— START OF Collected data —

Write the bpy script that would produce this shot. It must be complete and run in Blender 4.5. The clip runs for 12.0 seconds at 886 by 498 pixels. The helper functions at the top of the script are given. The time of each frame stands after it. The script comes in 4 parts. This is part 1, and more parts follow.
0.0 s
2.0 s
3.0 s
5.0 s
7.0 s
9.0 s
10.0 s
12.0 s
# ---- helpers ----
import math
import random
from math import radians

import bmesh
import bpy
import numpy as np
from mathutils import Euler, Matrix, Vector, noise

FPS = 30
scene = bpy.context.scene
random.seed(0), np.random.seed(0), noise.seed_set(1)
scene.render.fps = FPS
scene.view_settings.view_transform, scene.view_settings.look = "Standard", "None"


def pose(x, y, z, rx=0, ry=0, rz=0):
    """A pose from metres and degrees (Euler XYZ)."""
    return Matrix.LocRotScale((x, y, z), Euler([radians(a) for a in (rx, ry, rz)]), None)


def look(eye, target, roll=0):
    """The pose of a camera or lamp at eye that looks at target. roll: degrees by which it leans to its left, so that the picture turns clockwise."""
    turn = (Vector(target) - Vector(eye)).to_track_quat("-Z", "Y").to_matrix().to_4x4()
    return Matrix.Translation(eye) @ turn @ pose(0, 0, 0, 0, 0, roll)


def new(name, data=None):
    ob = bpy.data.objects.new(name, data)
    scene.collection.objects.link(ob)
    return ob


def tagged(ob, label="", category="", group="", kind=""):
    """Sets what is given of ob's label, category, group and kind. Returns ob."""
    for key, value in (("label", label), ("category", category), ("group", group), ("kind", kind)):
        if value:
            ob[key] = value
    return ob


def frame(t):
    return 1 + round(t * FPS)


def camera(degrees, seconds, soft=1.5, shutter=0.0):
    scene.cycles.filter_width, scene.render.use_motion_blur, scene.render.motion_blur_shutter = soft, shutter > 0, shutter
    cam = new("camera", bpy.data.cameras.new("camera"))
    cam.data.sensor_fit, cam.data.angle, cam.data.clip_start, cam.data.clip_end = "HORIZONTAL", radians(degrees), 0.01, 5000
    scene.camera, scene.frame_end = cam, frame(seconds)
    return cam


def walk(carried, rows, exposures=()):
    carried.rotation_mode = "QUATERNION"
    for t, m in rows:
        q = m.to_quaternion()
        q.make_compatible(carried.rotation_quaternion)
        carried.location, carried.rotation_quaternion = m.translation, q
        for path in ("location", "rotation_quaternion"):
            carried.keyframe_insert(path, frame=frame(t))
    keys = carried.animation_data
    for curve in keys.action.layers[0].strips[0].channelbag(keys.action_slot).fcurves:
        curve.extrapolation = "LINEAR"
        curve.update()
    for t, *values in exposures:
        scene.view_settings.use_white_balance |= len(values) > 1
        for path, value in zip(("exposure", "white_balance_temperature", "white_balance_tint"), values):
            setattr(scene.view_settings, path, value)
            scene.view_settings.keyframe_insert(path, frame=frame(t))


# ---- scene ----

— END OF Collected data —

Work required: Output the listing above exactly as it appears.

Result:
Write the bpy script that would produce this shot. It must be complete and run in Blender 4.5. The clip runs for 12.0 seconds at 886 by 498 pixels. The helper functions at the top of the script are given. The time of each frame stands after it. The script comes in 4 parts. This is part 1, and more parts follow.
0.0 s
2.0 s
3.0 s
5.0 s
7.0 s
9.0 s
10.0 s
12.0 s
# ---- helpers ----
import math
import random
from math import radians

import bmesh
import bpy
import numpy as np
from mathutils import Euler, Matrix, Vector, noise

FPS = 30
scene = bpy.context.scene
random.seed(0), np.random.seed(0), noise.seed_set(1)
scene.render.fps = FPS
scene.view_settings.view_transform, scene.view_settings.look = "Standard", "None"


def pose(x, y, z, rx=0, ry=0, rz=0):
    """A pose from metres and degrees (Euler XYZ)."""
    return Matrix.LocRotScale((x, y, z), Euler([radians(a) for a in (rx, ry, rz)]), None)


def look(eye, target, roll=0):
    """The pose of a camera or lamp at eye that looks at target. roll: degrees by which it leans to its left, so that the picture turns clockwise."""
    turn = (Vector(target) - Vector(eye)).to_track_quat("-Z", "Y").to_matrix().to_4x4()
    return Matrix.Translation(eye) @ turn @ pose(0, 0, 0, 0, 0, roll)


def new(name, data=None):
    ob = bpy.data.objects.new(name, data)
    scene.collection.objects.link(ob)
    return ob


def tagged(ob, label="", category="", group="", kind=""):
    """Sets what is given of ob's label, category, group and kind. Returns ob."""
    for key, value in (("label", label), ("category", category), ("group", group), ("kind", kind)):
        if value:
            ob[key] = value
    return ob


def frame(t):
    return 1 + round(t * FPS)


def camera(degrees, seconds, soft=1.5, shutter=0.0):
    scene.cycles.filter_width, scene.render.use_motion_blur, scene.render.motion_blur_shutter = soft, shutter > 0, shutter
    cam = new("camera", bpy.data.cameras.new("camera"))
    cam.data.sensor_fit, cam.data.angle, cam.data.clip_start, cam.data.clip_end = "HORIZONTAL", radians(degrees), 0.01, 5000
    scene.camera, scene.frame_end = cam, frame(seconds)
    return cam


def walk(carried, rows, exposures=()):
    carried.rotation_mode = "QUATERNION"
    for t, m in rows:
        q = m.to_quaternion()
        q.make_compatible(carried.rotation_quaternion)
        carried.location, carried.rotation_quaternion = m.translation, q
        for path in ("location", "rotation_quaternion"):
            carried.keyframe_insert(path, frame=frame(t))
    keys = carried.animation_data
    for curve in keys.action.layers[0].strips[0].channelbag(keys.action_slot).fcurves:
        curve.extrapolation = "LINEAR"
        curve.update()
    for t, *values in exposures:
        scene.view_settings.use_white_balance |= len(values) > 1
        for path, value in zip(("exposure", "white_balance_temperature", "white_balance_tint"), values):
            setattr(scene.view_settings, path, value)
            scene.view_settings.keyframe_insert(path, frame=frame(t))


# ---- scene ----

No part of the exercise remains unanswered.